Location spoofing is very handy for bypassing geolocation blocks on websites or services. Using Netflix US as an example, you wouldn’t be able to access certain content, if it’s licensed to the United States. It doesn’t matter that you have the correct login credentials and a valid subscription. Even if you use a VPN, you must pick a powerful one to bypass the Netflix VPN block.
Another benefit is that you can set up your own Virtual Private Network now that you know how it works. That way, you can connect two computers thousands of miles away into a virtual LAN (Local Area Network). The latency will be increased slightly, and the VPN speed will go down a bit, but you can share files, play games, and communicate securely as if on a true LAN.

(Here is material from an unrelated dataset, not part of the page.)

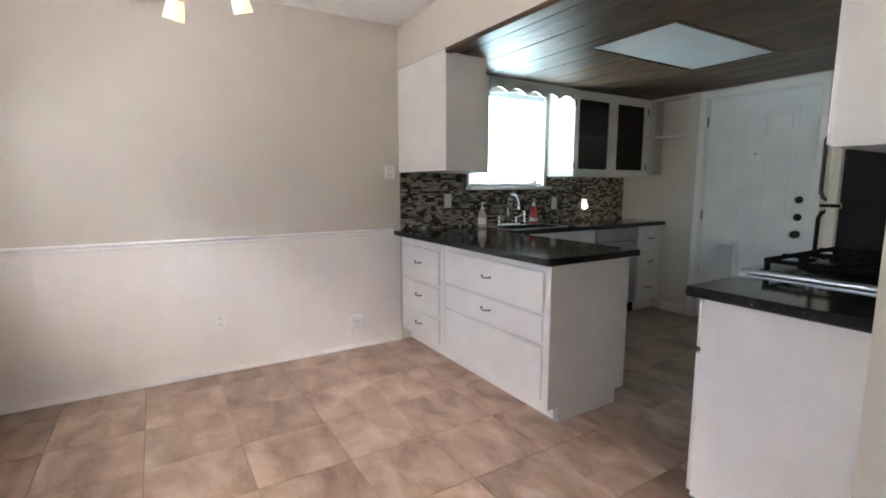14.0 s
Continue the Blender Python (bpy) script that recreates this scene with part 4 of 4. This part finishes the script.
def countertop():
    o = thing("countertop", (7.9, 1.5, 0.88), "polished black granite L-shaped countertop with sink cut-out", "countertop")
    t0, t1 = 0.879, 0.917
    sx0, sx1, sy0, sy1 = 8.14, 8.47, 0.78, 1.40
    part("slab", boxes(((6.835, 1.535, t0), (EW, 2.252, t1)), bevel=0.006), GRANITE, o)
    part("slab", boxes(((8.06, SW + 0.002, t0), (sx0, 1.535, t1))), GRANITE, o)
    for a, b in (((sx1, SW + 0.002, t0), (EW, 1.535, t1)), ((sx0, SW + 0.002, t0), (sx1, sy0, t1)), ((sx0, sy1, t0), (sx1, 1.535, t1))):
        part("slab", boxes((a, b)), GRANITE, o)
    s = thing("sink", (8.3, 1.09, 0.72), "dark composite undermount kitchen sink", "sink")
    part("bowl", boxes(((sx0, sy0, 0.72), (sx1, sy1, 0.735)), ((sx0 - 0.01, sy0, 0.72), (sx0, sy1, 0.906)), ((sx1, sy0, 0.72), (sx1 + 0.01, sy1, 0.906)), ((sx0, sy0 - 0.01, 0.72), (sx1, sy0, 0.906)), ((sx0, sy1, 0.72), (sx1, sy1 + 0.01, 0.906))), SINKM, s)
    part("drain", lathe((8.3, 1.09, 0.735), [(0.04, 0), (0.04, 0.003), (0, 0.002)], 18), CHROME, s)
    part("rim", boxes(((sx0 - 0.012, sy0 - 0.012, 0.917), (sx0, sy1 + 0.012, 0.922)), ((sx1, sy0 - 0.012, 0.917), (sx1 + 0.012, sy1 + 0.012, 0.922)), ((sx0, sy0 - 0.012, 0.917), (sx1, sy0, 0.922)), ((sx0, sy1, 0.917), (sx1, sy1 + 0.012, 0.922))), STEEL, s)
    f = thing("faucet", (8.52, 1.13, 0.917), "polished chrome gooseneck faucet with two handles", "faucet")
    part("base", boxes(((8.50, 1.00, 0.917), (8.555, 1.26, 0.932)), bevel=0.006), CHROME, f)
    pts = [(8.53, 1.13, 0.93), (8.53, 1.13, 1.12)] + [(8.53 - 0.075 + 0.075 * math.cos(a), 1.13, 1.12 + 0.075 * math.sin(a)) for a in (math.pi * k / 8 for k in range(1, 9))] + [(8.38, 1.13, 1.07)]
    part("spout", tube(pts, 0.012, 12), CHROME, f, smooth=True)
    for y in (1.03, 1.23):
        part("tap", lathe((8.53, y, 0.932), [(0.018, 0), (0.015, 0.02), (0.012, 0.05), (0.016, 0.06), (0, 0.066)], 16), CHROME, f, smooth=True)
        part("lever", tube([(8.53, y, 0.99), (8.49, y + (0.03 if y > 1.1 else -0.03), 1.0)], 0.006, 8), CHROME, f)
    part("sprayer", lathe((8.53, 0.93, 0.917), [(0.02, 0), (0.016, 0.03), (0.013, 0.08), (0.017, 0.11), (0, 0.125)], 16), CHROME, f, smooth=True)
    b = thing("soap_bottle", (8.47, 1.46, 0.917), "clear hand soap bottle with white pump", "soap bottle")
    part("body", lathe((8.47, 1.46, 0.918), [(0.032, 0), (0.036, 0.01), (0.036, 0.10), (0.028, 0.13), (0.014, 0.145), (0.014, 0.155)], 20), SHADEOFF, b, smooth=True)
    part("label", lathe((8.47, 1.46, 0.945), [(0.0364, 0), (0.0368, 0.001), (0.0368, 0.055), (0.0364, 0.056)], 20), PLASTIC, b)
    p = part("pump", lathe((8.47, 1.46, 1.073), [(0.017, 0), (0.017, 0.014), (0.006, 0.018), (0.006, 0.05), (0.012, 0.052), (0.012, 0.062), (0, 0.064)], 16), PLASTIC, b)
    part("nozzle", tube([(8.47, 1.46, 1.13), (8.43, 1.45, 1.128)], 0.005, 8), PLASTIC, p)
    r = thing("dish_soap_bottle", (8.50, 0.84, 0.917), "red dish soap bottle with white cap", "soap bottle")
    part("body", lathe((8.50, 0.84, 0.918), [(0.034, 0), (0.038, 0.01), (0.036, 0.07), (0.03, 0.09), (0.035, 0.13), (0.018, 0.165), (0.013, 0.17)], 20), RED, r, smooth=True)
    part("label", lathe((8.50, 0.84, 0.945), [(0.0385, 0), (0.039, 0.001), (0.038, 0.03), (0.0372, 0.031)], 20), PLASTIC, r)
    part("cap", lathe((8.50, 0.84, 1.088), [(0.014, 0), (0.014, 0.02), (0.007, 0.024), (0.006, 0.045), (0, 0.046)], 14), PLASTIC, r)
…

Can anyone log my activity?
We know what the next question regarding the way a VPN works is. Is it, “won’t my ISP, and the VPN server still see what I’m doing online?” Even worse, “can’t someone intercept the traffic and see inside the tunnel?” Well, since all traffic is routed through a VPN tunnel, which hides your real IP address, your ISP can no longer see your activity. Search engines can still see your browsing and search history, but it’ll be associated with the VPN IP address, and thus cannot be traced to you.
The VPN provider can see your activity while using their VPN server, but any reputable provider upholds a zero-log policy. This means they won’t store any logs of your connection history or browsing activity while connected. You still need a great deal of trust, since you never know whether they do what they say. Some providers sell data to third parties to reduce operation costs, but those are usually free VPN services. Unfortunately, that data is later used for marketing or advertising purposes, and sometimes even for identity theft or impersonation.
With a modern VPN comes an additional security measure, called encryption. This is a term used to describe the scrambling of data into a random string of characters. They are useless gibberish to anyone who gets ahold of it. Only a person who has a decryption key, essentially a very long and complicated password, can turn the gibberish back into the original data that makes sense.
To clarify, in this case, Internet traffic is encrypted while going through a tunnel, then decrypted at the VPN server. Then, it’s encrypted again between a VPN server and the Internet, so it’s never exposed in its raw state. This hides your identity and activity online from the ISP, the government, and anyone who would like to analyze your IP address, and devices or browsers you’re using. Nowadays, you’ll see most of the VPNs using a 256-bit AES encryption algorithm. Each provider uses an encryption key ranging from 128-bits up to 4096-bits, the latter of which we mentioned in our NordVPN review.
VPN protocols are an essential part of VPN functionality. They determine how the data is transmitted through a VPN. Here are some of them.
- Point-to-Point Tunneling Protocol (PPTP). Used since the mid-1990s, this one is slowly becoming obsolete. Although it’s easy to setup on Windows, it’s considered insecure.
- Layer 2 Tunneling Protocol over IPSec (L2TP/IPSec). A combination of Cisco’s L2F protocol and Microsoft’s PPTP is this one. Its security is improved by adding an IPSec protocol. There are rumors NSA is able to break it, and VPN providers started moving from it.
- Secure Socket Tunneling Protocol (SSTP). SSTP combines SSH (Secure Shell) and TLS encryption. Only the two devices/parties involved in the transfer can decrypt the data, so it’s very secure.
- Internet Key Exchange, Version 2 (IKEv2). This one is becoming an L2TP replacement. It’s also combined with IPSec for best results and is known as the best security protocol alongside OpenVPN.
- OpenVPN. An open-source protocol constantly worked on and updated by some of the best developer minds in the world fighting for Internet freedom. It’s based on SSH over TLS like SSTP. This means only the two involved parties can encrypt and decrypt data, making it extremely secure.
- WireGuard. A free and open-source point-to-point protocol that promises to use less power than OpenVPN or IPSec while maintaining the same or higher degree of security.